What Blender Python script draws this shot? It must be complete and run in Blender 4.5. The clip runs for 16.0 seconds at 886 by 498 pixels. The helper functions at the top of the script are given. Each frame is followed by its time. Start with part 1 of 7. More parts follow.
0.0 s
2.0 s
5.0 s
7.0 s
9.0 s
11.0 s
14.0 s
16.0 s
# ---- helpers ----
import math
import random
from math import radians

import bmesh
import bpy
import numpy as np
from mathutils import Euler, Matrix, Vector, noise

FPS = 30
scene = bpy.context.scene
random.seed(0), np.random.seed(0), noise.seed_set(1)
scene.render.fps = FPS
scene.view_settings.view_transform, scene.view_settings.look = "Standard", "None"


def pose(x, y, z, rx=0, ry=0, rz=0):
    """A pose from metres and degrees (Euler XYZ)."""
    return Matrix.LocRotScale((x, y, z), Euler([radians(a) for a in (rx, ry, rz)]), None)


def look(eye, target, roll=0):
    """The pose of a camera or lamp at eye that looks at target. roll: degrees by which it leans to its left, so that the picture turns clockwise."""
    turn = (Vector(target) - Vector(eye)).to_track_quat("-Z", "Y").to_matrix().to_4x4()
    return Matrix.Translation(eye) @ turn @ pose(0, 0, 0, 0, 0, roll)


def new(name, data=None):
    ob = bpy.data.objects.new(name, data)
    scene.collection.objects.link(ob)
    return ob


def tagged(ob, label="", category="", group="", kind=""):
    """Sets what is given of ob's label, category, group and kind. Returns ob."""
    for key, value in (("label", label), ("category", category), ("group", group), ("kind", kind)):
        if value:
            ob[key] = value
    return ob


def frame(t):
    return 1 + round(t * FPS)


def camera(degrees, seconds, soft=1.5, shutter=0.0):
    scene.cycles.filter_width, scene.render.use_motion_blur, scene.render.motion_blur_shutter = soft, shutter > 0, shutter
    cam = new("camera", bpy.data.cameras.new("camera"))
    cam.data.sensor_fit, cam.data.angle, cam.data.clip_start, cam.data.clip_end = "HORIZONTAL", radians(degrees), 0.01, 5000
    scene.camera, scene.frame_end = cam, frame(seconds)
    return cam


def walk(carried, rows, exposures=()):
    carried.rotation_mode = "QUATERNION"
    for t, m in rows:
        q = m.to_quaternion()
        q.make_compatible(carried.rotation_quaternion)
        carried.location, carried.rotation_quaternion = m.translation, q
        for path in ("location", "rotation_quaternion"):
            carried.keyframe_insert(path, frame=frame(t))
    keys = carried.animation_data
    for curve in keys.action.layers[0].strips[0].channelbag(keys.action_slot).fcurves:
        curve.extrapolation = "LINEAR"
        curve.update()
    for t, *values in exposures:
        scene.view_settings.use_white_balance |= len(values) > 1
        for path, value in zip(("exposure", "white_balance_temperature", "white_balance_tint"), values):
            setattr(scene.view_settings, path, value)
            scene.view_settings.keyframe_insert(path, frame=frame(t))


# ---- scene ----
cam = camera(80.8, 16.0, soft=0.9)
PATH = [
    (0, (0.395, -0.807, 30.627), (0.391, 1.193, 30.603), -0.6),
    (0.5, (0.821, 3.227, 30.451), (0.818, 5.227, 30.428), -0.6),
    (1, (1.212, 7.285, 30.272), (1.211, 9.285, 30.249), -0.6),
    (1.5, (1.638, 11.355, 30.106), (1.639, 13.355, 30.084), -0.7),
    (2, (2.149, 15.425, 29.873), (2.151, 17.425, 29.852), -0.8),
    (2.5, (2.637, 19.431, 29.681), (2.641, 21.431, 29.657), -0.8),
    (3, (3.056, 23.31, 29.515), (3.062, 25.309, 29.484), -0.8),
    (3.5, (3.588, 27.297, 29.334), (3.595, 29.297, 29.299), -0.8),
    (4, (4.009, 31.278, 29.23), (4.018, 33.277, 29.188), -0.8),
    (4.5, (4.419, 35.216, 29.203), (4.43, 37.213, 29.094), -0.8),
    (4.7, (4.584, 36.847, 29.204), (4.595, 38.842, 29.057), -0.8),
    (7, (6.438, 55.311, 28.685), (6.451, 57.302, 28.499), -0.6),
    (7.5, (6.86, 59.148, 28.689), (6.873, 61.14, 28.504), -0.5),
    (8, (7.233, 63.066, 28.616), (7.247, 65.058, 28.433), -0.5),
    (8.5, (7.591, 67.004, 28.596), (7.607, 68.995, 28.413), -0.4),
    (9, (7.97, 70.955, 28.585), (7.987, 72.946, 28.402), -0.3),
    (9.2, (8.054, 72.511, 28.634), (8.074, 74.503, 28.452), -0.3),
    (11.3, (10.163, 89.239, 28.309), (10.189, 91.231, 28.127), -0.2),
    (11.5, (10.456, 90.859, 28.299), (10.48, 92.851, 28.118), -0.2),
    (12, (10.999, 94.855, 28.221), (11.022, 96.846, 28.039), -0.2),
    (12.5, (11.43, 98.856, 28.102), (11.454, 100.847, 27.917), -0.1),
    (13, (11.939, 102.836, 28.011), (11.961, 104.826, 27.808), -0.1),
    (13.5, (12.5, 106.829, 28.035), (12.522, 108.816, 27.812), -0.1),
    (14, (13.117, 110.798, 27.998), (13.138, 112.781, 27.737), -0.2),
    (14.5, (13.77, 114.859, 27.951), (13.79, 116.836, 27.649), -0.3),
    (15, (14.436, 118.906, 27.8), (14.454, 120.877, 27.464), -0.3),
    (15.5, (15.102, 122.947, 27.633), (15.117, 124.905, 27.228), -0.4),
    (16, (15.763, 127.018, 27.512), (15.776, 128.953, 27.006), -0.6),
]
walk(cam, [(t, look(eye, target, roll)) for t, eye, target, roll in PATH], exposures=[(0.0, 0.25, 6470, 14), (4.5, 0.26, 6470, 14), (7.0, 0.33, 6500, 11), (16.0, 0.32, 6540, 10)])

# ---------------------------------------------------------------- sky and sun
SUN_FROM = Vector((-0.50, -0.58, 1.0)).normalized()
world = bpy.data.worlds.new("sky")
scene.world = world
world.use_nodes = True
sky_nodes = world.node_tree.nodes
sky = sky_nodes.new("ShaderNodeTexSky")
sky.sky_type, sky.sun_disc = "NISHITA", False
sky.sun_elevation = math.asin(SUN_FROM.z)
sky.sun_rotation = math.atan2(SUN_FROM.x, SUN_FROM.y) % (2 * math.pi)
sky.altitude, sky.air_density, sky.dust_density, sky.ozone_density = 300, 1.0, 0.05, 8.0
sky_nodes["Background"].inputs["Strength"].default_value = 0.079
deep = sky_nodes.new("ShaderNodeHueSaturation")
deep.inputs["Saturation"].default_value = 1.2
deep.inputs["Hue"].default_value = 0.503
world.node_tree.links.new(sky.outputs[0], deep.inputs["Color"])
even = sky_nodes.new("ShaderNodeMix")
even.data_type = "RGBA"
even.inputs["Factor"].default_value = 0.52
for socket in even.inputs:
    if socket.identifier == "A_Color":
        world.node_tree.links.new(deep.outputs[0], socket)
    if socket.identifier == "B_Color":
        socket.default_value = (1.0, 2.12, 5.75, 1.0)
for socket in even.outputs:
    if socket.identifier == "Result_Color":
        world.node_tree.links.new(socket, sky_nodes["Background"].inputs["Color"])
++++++
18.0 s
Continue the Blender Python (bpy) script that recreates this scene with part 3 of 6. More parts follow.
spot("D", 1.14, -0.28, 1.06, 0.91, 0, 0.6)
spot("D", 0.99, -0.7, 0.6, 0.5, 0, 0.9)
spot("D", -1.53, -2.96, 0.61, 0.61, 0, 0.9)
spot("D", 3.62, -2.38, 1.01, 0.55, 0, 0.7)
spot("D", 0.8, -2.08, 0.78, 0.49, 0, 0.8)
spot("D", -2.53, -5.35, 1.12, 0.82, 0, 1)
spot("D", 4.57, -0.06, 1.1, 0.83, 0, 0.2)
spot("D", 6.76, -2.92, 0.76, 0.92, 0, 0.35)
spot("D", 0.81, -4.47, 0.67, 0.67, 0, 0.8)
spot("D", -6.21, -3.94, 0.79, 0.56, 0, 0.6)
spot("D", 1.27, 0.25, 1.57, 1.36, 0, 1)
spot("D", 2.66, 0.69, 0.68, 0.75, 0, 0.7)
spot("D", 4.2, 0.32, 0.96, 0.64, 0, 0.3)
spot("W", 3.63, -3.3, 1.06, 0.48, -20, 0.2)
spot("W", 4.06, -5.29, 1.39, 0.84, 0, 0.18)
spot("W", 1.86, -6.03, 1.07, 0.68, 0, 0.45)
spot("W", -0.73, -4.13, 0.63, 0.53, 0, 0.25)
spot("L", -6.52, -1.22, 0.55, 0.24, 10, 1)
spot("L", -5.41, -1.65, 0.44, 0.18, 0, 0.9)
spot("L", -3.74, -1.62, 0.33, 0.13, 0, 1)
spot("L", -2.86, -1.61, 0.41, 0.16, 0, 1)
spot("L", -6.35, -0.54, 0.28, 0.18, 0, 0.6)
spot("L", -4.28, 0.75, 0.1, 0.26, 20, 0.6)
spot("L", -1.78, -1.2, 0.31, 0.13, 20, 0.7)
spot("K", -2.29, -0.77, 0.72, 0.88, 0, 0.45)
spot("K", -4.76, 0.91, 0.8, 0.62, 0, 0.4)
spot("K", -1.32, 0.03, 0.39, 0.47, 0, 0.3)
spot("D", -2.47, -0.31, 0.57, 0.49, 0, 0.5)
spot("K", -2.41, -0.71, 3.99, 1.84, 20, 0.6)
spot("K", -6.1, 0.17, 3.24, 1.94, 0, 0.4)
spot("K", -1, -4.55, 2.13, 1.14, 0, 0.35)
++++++
• _EXERCISE TASK_:
Go through the records above, find every line with the word "degrees", and list those lines.

• _WRITTEN RESPONSE_:
    """A pose from metres and degrees (Euler XYZ)."""
    """The pose of a camera or lamp at eye that looks at target. roll: degrees by which it leans to its left, so that the picture turns clockwise."""
def camera(degrees, seconds, soft=1.5, shutter=0.0):
    cam.data.sensor_fit, cam.data.angle, cam.data.clip_start, cam.data.clip_end = "HORIZONTAL", radians(degrees), 0.01, 5000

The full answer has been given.